Chart: Each color represents a different algorithm-embedding combination and each group of bars represents a different sweep metric. (“EER” = equal error rate, “PFR@PFA” = the probability of false rejectwhen the probability of false alarm = 10%, “cllr” = calibrated log-likelihood ratio, and “mindcf” = the minimum decision cost function).

As one can see from the chart, using VGGish embeddings as features to a multi-layer perceptronprovides the lowest error in each of these four metrics. Notably, our research shows that the VGGIsh embeddings and other algorithms are (potentially) sufficiently accurate to identify sound event detection and thus aid mission analysts with content triage.

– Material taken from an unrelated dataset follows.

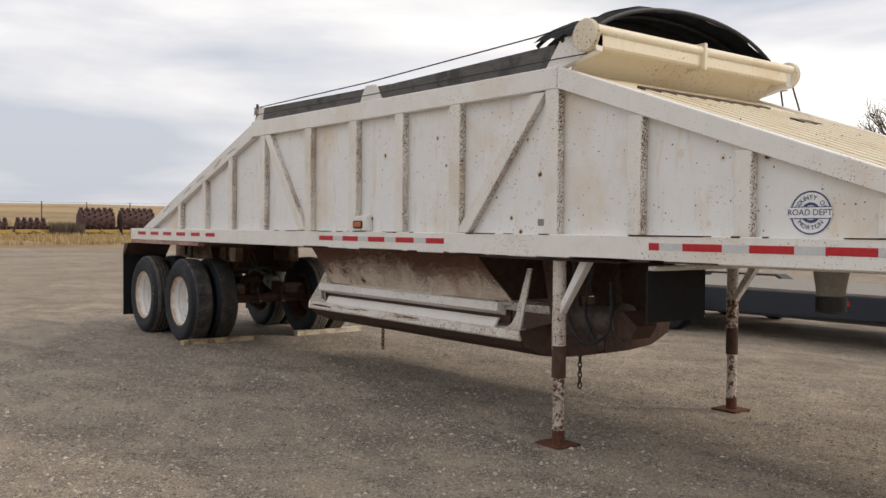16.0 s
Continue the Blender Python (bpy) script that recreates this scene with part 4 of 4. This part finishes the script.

What’s On the Docket for 2023?

In the coming year our SED team plans to test the promising algorithms and embeddings mentioned above, against mission data. Crucially, we also plan to use language analyst input as a benchmark in determining the utility of said solutions. From there the team will have a better sense of how well said capabilities perform in an operational setting and can reorient as needed. We will also be working with students from North Carolina State University’s College of Design to create user interface prototypes showing how a capability leveraging this technology could be incorporated into language analyst tools. Ultimately, the team’s hope is to provide analysts with a corporate capability that provides something akin to the following: 1) A language analyst finds a non-speech sound of interest and tags that sound → 2) after a reasonable number of samples are collected, the system trains and applies a detection model to promote recordings containing that sound for further review by the analyst.